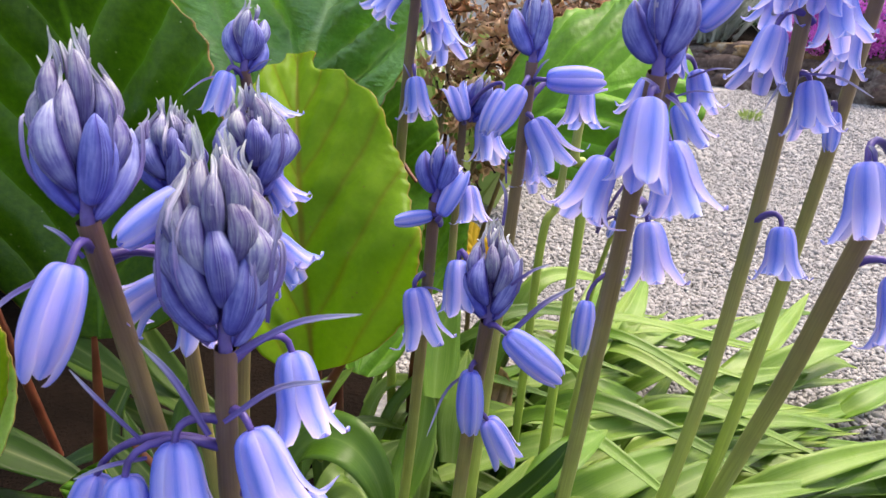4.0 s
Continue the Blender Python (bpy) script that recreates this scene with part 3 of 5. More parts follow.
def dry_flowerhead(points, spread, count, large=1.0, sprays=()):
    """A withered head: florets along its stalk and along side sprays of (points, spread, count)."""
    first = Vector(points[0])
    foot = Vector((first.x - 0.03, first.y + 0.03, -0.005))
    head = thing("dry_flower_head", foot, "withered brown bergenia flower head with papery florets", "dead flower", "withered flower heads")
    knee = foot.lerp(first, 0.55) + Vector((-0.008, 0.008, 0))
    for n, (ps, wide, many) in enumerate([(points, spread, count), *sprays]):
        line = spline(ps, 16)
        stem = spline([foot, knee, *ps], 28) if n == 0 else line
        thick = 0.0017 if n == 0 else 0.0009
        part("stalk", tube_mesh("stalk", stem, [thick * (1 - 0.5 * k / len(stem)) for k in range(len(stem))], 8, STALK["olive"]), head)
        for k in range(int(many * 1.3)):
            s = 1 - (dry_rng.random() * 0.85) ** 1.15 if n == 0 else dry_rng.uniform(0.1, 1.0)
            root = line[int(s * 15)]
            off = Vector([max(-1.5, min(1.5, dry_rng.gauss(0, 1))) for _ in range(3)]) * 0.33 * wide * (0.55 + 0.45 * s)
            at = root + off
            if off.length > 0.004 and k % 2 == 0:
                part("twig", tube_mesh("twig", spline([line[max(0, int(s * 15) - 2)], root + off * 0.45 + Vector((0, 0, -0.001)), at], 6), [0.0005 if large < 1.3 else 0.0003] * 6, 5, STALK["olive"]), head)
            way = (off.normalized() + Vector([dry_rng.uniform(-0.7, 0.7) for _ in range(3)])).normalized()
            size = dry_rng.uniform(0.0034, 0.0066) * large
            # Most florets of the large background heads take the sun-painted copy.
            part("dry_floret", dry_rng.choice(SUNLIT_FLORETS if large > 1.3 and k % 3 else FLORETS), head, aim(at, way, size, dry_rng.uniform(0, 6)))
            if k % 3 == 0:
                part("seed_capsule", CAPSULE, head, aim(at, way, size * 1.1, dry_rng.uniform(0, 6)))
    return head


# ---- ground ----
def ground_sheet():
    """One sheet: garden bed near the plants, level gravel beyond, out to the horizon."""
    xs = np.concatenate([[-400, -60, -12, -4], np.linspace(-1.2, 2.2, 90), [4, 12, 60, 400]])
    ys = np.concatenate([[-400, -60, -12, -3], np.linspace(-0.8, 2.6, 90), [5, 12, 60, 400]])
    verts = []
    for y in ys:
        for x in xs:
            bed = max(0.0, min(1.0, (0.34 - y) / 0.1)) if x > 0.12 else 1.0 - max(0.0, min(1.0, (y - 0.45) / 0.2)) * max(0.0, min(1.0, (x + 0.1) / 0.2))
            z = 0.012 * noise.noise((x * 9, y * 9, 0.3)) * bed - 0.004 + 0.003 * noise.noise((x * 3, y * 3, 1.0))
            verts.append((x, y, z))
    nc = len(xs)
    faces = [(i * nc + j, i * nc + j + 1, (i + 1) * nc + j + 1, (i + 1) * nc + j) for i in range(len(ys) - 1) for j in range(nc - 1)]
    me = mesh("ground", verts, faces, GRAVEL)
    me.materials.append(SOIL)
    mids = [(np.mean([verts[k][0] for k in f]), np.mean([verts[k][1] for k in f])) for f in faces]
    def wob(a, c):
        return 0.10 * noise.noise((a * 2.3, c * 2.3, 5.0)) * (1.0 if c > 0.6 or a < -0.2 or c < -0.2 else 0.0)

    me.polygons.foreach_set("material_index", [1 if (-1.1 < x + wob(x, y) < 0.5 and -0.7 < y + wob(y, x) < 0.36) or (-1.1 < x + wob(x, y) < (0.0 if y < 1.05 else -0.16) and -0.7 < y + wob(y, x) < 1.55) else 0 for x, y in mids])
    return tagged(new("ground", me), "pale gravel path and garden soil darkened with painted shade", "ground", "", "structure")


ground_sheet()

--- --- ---

*Task objective:* Keep the pictures out of the copy and write out the data exactly as it stands.

*Result below:*
4.0 s
Continue the Blender Python (bpy) script that recreates this scene with part 3 of 5. More parts follow.
def dry_flowerhead(points, spread, count, large=1.0, sprays=()):
    """A withered head: florets along its stalk and along side sprays of (points, spread, count)."""
    first = Vector(points[0])
    foot = Vector((first.x - 0.03, first.y + 0.03, -0.005))
    head = thing("dry_flower_head", foot, "withered brown bergenia flower head with papery florets", "dead flower", "withered flower heads")
    knee = foot.lerp(first, 0.55) + Vector((-0.008, 0.008, 0))
    for n, (ps, wide, many) in enumerate([(points, spread, count), *sprays]):
        line = spline(ps, 16)
        stem = spline([foot, knee, *ps], 28) if n == 0 else line
        thick = 0.0017 if n == 0 else 0.0009
        part("stalk", tube_mesh("stalk", stem, [thick * (1 - 0.5 * k / len(stem)) for k in range(len(stem))], 8, STALK["olive"]), head)
        for k in range(int(many * 1.3)):
            s = 1 - (dry_rng.random() * 0.85) ** 1.15 if n == 0 else dry_rng.uniform(0.1, 1.0)
            root = line[int(s * 15)]
            off = Vector([max(-1.5, min(1.5, dry_rng.gauss(0, 1))) for _ in range(3)]) * 0.33 * wide * (0.55 + 0.45 * s)
            at = root + off
            if off.length > 0.004 and k % 2 == 0:
                part("twig", tube_mesh("twig", spline([line[max(0, int(s * 15) - 2)], root + off * 0.45 + Vector((0, 0, -0.001)), at], 6), [0.0005 if large < 1.3 else 0.0003] * 6, 5, STALK["olive"]), head)
            way = (off.normalized() + Vector([dry_rng.uniform(-0.7, 0.7) for _ in range(3)])).normalized()
            size = dry_rng.uniform(0.0034, 0.0066) * large
            # Most florets of the large background heads take the sun-painted copy.
            part("dry_floret", dry_rng.choice(SUNLIT_FLORETS if large > 1.3 and k % 3 else FLORETS), head, aim(at, way, size, dry_rng.uniform(0, 6)))
            if k % 3 == 0:
                part("seed_capsule", CAPSULE, head, aim(at, way, size * 1.1, dry_rng.uniform(0, 6)))
    return head


# ---- ground ----
def ground_sheet():
    """One sheet: garden bed near the plants, level gravel beyond, out to the horizon."""
    xs = np.concatenate([[-400, -60, -12, -4], np.linspace(-1.2, 2.2, 90), [4, 12, 60, 400]])
    ys = np.concatenate([[-400, -60, -12, -3], np.linspace(-0.8, 2.6, 90), [5, 12, 60, 400]])
    verts = []
    for y in ys:
        for x in xs:
            bed = max(0.0, min(1.0, (0.34 - y) / 0.1)) if x > 0.12 else 1.0 - max(0.0, min(1.0, (y - 0.45) / 0.2)) * max(0.0, min(1.0, (x + 0.1) / 0.2))
            z = 0.012 * noise.noise((x * 9, y * 9, 0.3)) * bed - 0.004 + 0.003 * noise.noise((x * 3, y * 3, 1.0))
            verts.append((x, y, z))
    nc = len(xs)
    faces = [(i * nc + j, i * nc + j + 1, (i + 1) * nc + j + 1, (i + 1) * nc + j) for i in range(len(ys) - 1) for j in range(nc - 1)]
    me = mesh("ground", verts, faces, GRAVEL)
    me.materials.append(SOIL)
    mids = [(np.mean([verts[k][0] for k in f]), np.mean([verts[k][1] for k in f])) for f in faces]
    def wob(a, c):
        return 0.10 * noise.noise((a * 2.3, c * 2.3, 5.0)) * (1.0 if c > 0.6 or a < -0.2 or c < -0.2 else 0.0)

    me.polygons.foreach_set("material_index", [1 if (-1.1 < x + wob(x, y) < 0.5 and -0.7 < y + wob(y, x) < 0.36) or (-1.1 < x + wob(x, y) < (0.0 if y < 1.05 else -0.16) and -0.7 < y + wob(y, x) < 1.55) else 0 for x, y in mids])
    return tagged(new("ground", me), "pale gravel path and garden soil darkened with painted shade", "ground", "", "structure")


ground_sheet()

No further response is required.